-- DATASET SECTION start --
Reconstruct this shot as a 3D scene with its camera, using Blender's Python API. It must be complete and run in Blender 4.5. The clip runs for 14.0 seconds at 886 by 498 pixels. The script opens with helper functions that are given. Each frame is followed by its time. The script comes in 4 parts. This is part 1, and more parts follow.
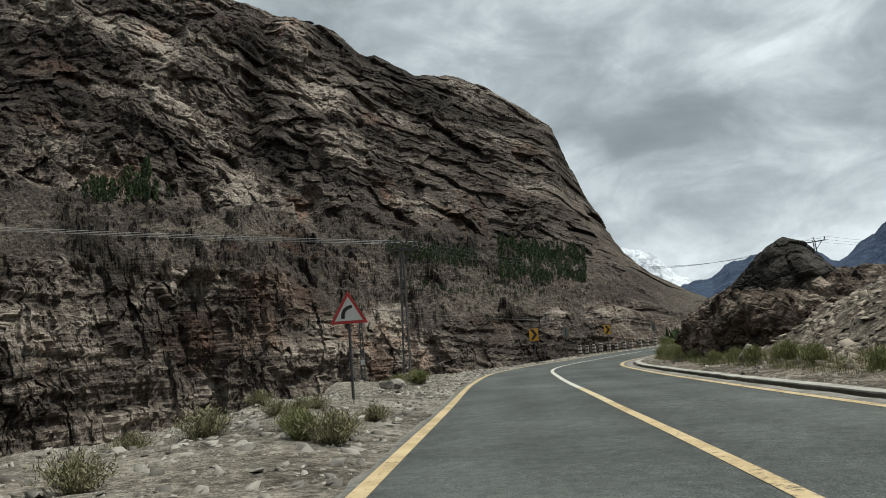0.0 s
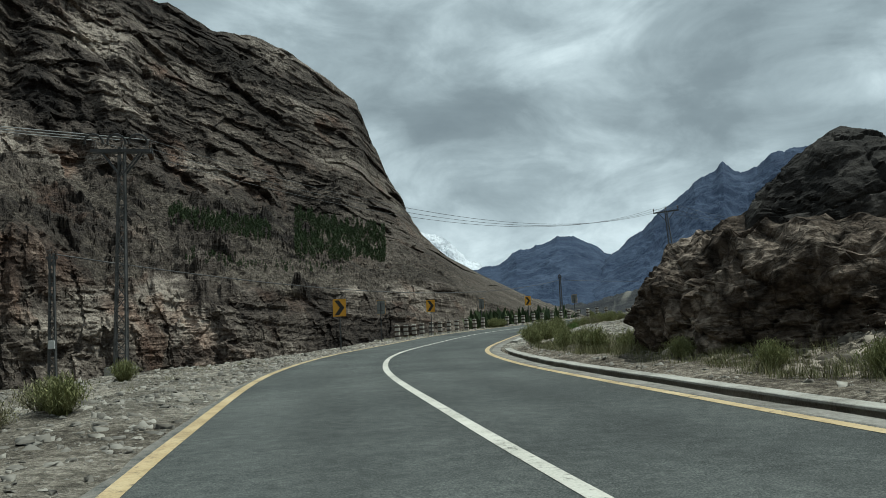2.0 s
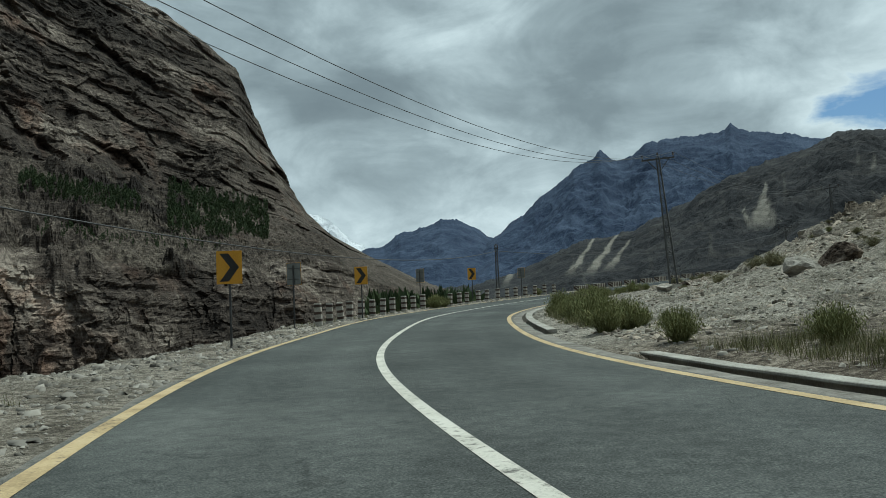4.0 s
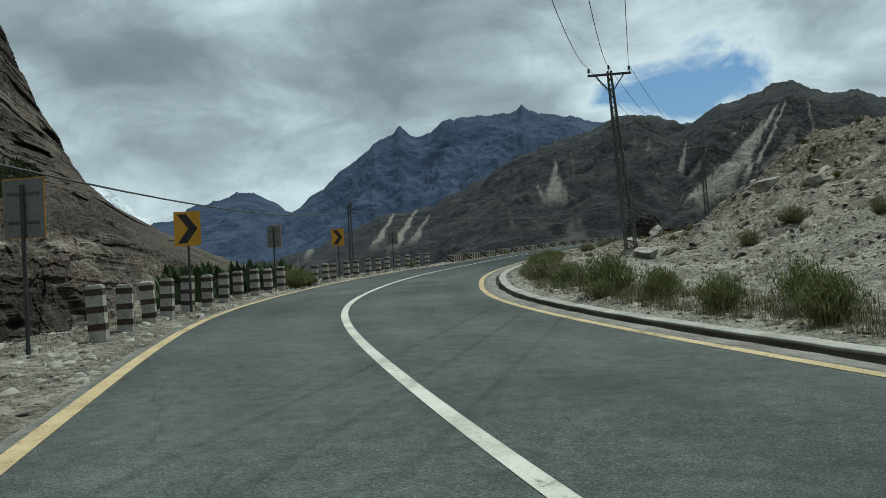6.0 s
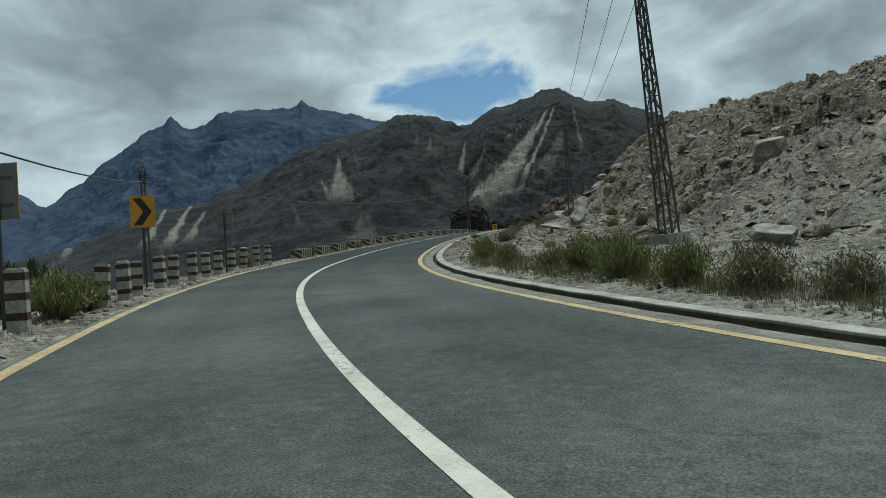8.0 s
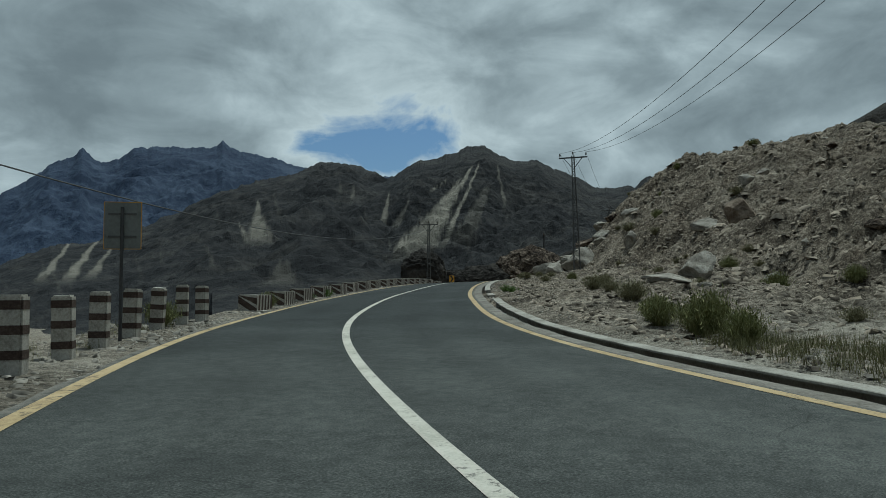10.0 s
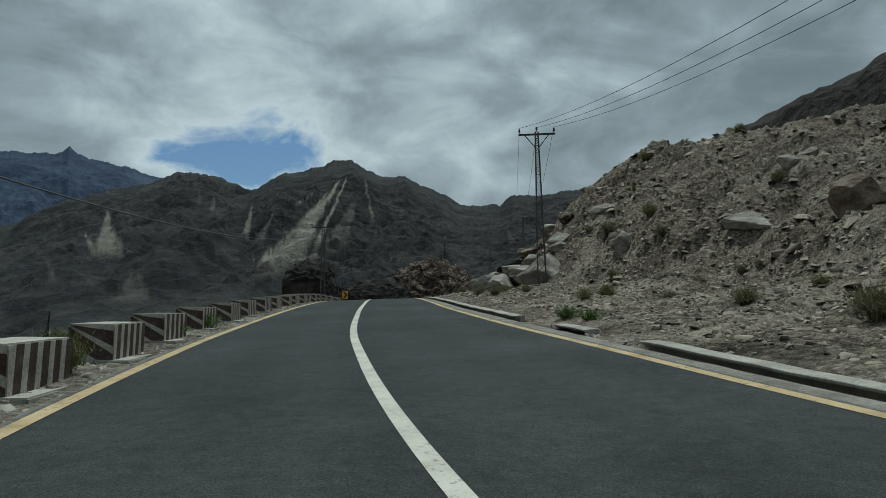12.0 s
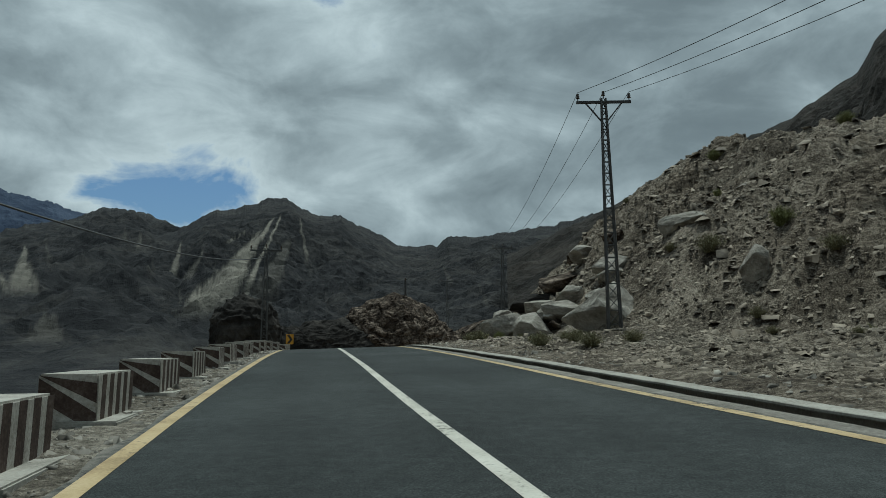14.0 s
-- DATASET SECTION end --
● AIM
Set the listing down in full and exactly. Pictures within it should not appear in the copy.

● RESPONSE BELOW
Reconstruct this shot as a 3D scene with its camera, using Blender's Python API. It must be complete and run in Blender 4.5. The clip runs for 14.0 seconds at 886 by 498 pixels. The script opens with helper functions that are given. Each frame is followed by its time. The script comes in 4 parts. This is part 1, and more parts follow.
0.0 s
2.0 s
4.0 s
6.0 s
8.0 s
10.0 s
12.0 s
14.0 s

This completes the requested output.